Transforming Care: the use of Positive Behaviour Support to enable children and young people to remain in their local communities
Project title:
Transforming Care: the use of Positive Behaviour Support to enable children and young people to remain in their local communities
Background:
The Transforming Care agenda results from the Winterbourne View Hospital scandal in 2011. The scandal highlighted the vulnerability of people with learning (intellectual) disabilities and/or autism and ‘challenging behaviour’ placed away from their families and their local communities.

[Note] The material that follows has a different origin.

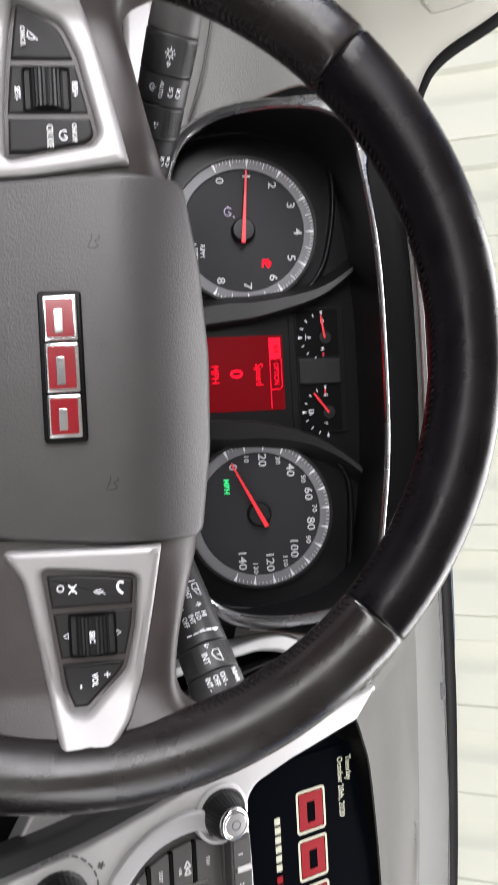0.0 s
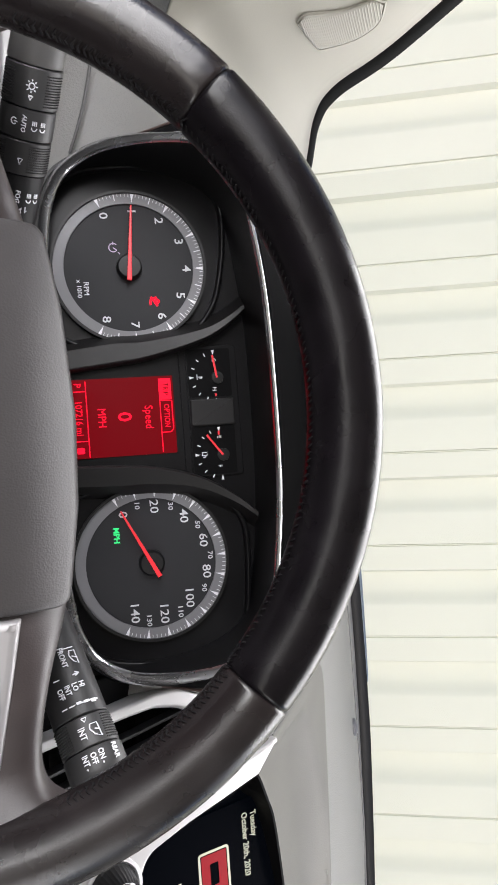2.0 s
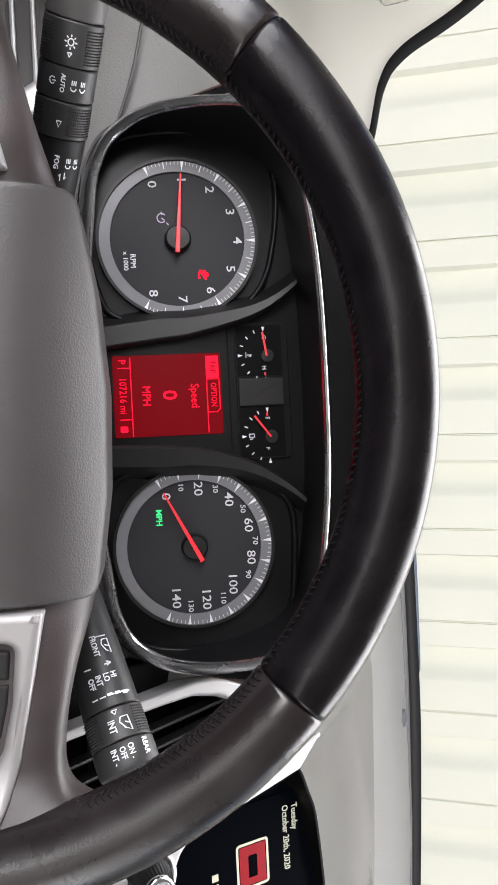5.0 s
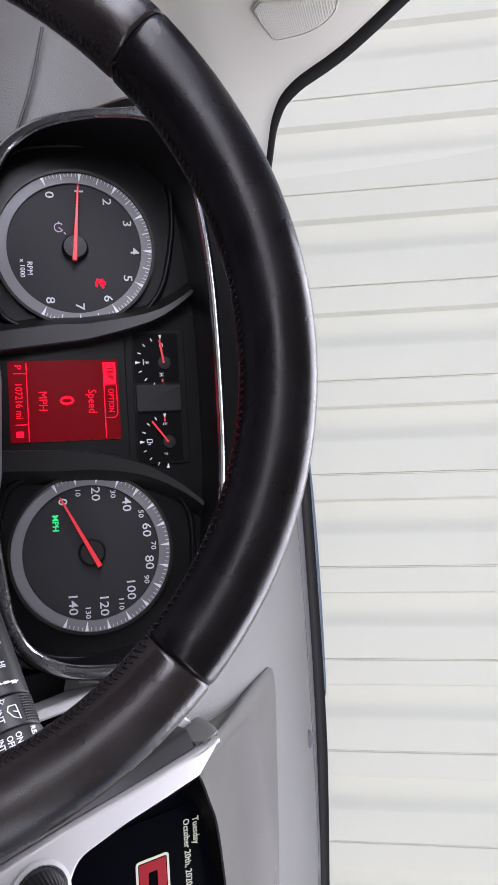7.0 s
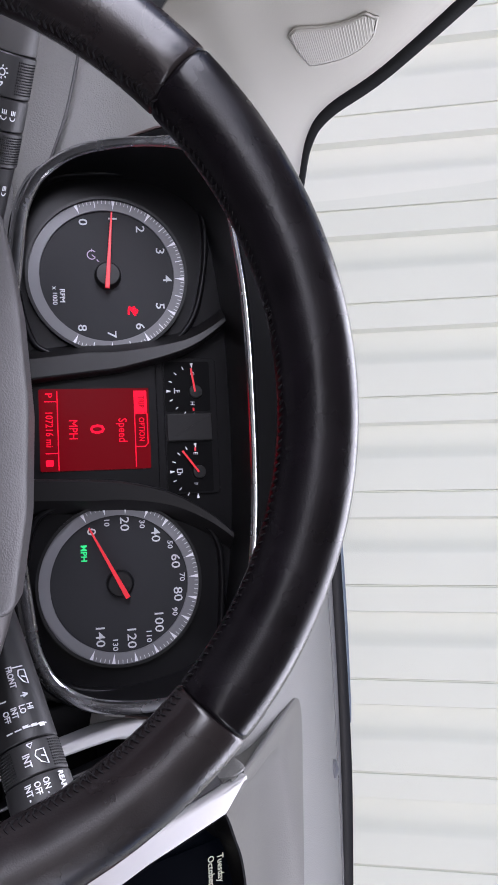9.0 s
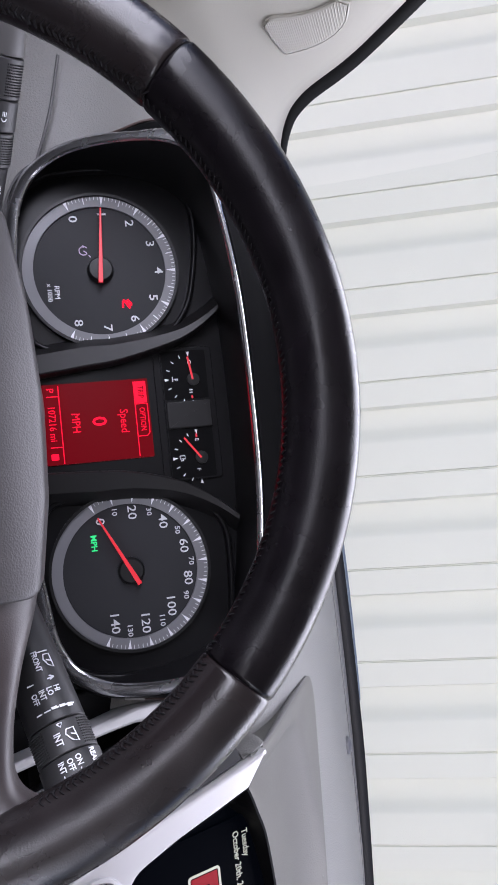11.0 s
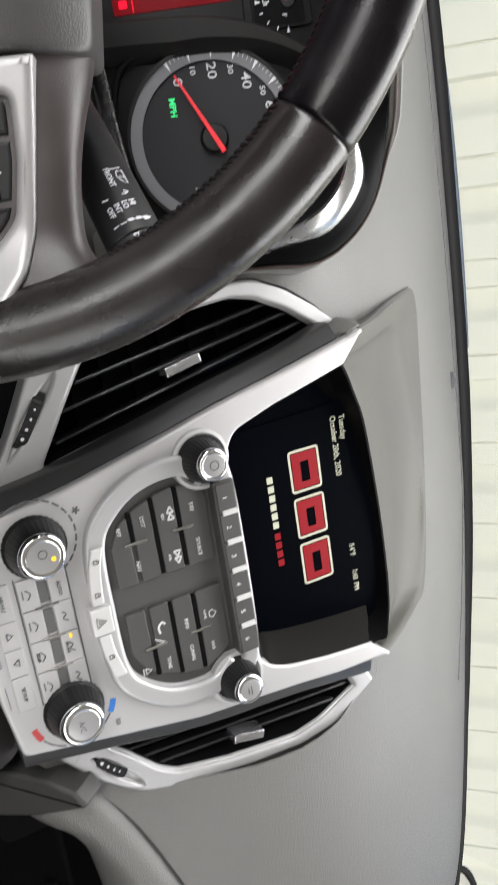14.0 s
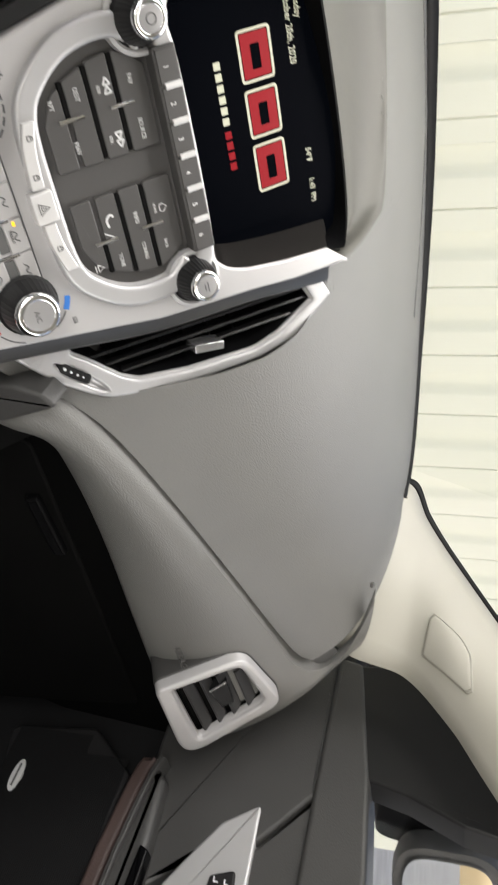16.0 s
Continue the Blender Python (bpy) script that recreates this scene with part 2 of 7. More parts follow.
def rounded(pts, r, n=5):
    """A polygon with its corners rounded; a corner may give its own radius as a third number."""
    out, k = [], len(pts)
    for i in range(k):
        p = np.array(pts[i][:2], float)
        rr = pts[i][2] if len(pts[i]) > 2 else r
        a, b = np.array(pts[i - 1][:2], float) - p, np.array(pts[(i + 1) % k][:2], float) - p
        la, lb = np.linalg.norm(a), np.linalg.norm(b)
        ua, ub = a / la, b / lb
        half = math.acos(max(-1, min(1, float(ua @ ub)))) / 2
        d = min(rr / max(math.tan(half), 1e-3), 0.48 * la, 0.48 * lb)
        s, e = p + ua * d, p + ub * d
        for j in range(n + 1):
            t = j / n
            out.append(tuple((1 - t) ** 2 * s + 2 * t * (1 - t) * p + t * t * e))
    return out


def shrink(pts, d):
    """The outline moved inwards by d."""
    area = sum(pts[i - 1][0] * pts[i][1] - pts[i][0] * pts[i - 1][1] for i in range(len(pts)))
    sg, out, k = (1 if area > 0 else -1), [], len(pts)
    for i in range(k):
        p = np.array(pts[i])
        a, b = p - np.array(pts[i - 1]), np.array(pts[(i + 1) % k]) - p
        na, nb = np.array((-a[1], a[0])), np.array((-b[1], b[0]))
        na, nb = na / max(np.linalg.norm(na), 1e-9), nb / max(np.linalg.norm(nb), 1e-9)
        nn = na + nb
        nn = nn / max(np.linalg.norm(nn), 1e-6)
        out.append(tuple(p + sg * nn * d / max(0.5, float(nn @ nb))))
    return out


def dense(pts, step=0.004):
    """The same outline with points no further apart than step."""
    out = []
    for p, q in zip(pts, pts[1:] + pts[:1]):
        n = max(1, int(math.dist(p, q) / step))
        out += [(p[0] + (q[0] - p[0]) * k / n, p[1] + (q[1] - p[1]) * k / n) for k in range(n)]
    return out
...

Dr Roland Casson (Clinical Psychologist) undertook a CLAHRC EoE Fellowship project in 2015 (as part of a programme of research carried out by the Enduring Disabilities and/or Disadvantage Theme of the CLAHRC East of England) to understand how local services might better support the inclusion of people whose behaviour ‘challenges’. He focused on a significant component of the ‘Transforming Care’ agenda: the exclusion from school of children and young people (CYP) with learning (intellectual) disabilities and/or autism and behaviour that is perceived as ‘challenging’. Exclusion from school often results in the placement of CYP in specialist provision, such as 52 week residential educational provision or hospital units, that frequently far from their families and others who are able to monitor their progress and well-being. It can be very difficult for them to return to their local communities and many specialist placements last well into adulthood. Specialist placements are, however, hugely costly (approx. £300,000 per annum) and use money that could be more effectively invested in local services.
The starting point:
During his Fellowship, Dr Casson sought to (a) gather data about the CYP in 52 week residential schools and (b) understand how decisions were made to exclude CYP with learning disabilities and/or autism and ‘challenging behaviour’ from schools and other local provisions, and the processes leading to specialist, out of area placements. Through interviews with health and social care practitioners, managers and commissioners of services, and an examination of individuals’ trajectories to specialist placements, he established that there was limited systematic support to enable these children to remain in local provision, close to their families.
From research to implementation:
Following Dr Casson’s Fellowship project, two years’ funding was secured through Cambridgeshire County Council Social Care) to establish a small multi-disciplinary intensive support team. The team used an evidence-based approach, Positive Behaviour Support (PBS). Eight CYP were referred to the service, all of whom are now in, or remain in, local school provision with access to short breaks. There was evidence of other positive outcomes, including reductions in ‘challenging behaviour’, improved mood and well-being, improvements in family quality of life, and parental satisfaction with the team’s approach. Strikingly, the average cost of local provision (around £100,000 p.a.) is significantly less than a full time residential school or in-patient Cambridgeshire County Council recently committed further funding until 2021 in order to improve outcomes for the individuals referred to the project and their families and contribute to broader changes in services for CYP with learning disabilities and/or autism and ‘challenging behaviour’.
Aims of the new project:
For the CLAHRC EoE to work with practitioners and others to support the development of the intensive support team in a different local context, that of Peterborough, and refine the evaluation of outcomes.
Dr Isabel Clare (Enduring Disabilities and/or Disadvantage Theme, CLAHRC) and Professors Andree LeMay and John Gabbay (Implementation, CLAHRC) are supporting these next steps, working with the local children’s Transforming Care Lead (Karen Chopping).
Further material will be added to this website as the project progresses.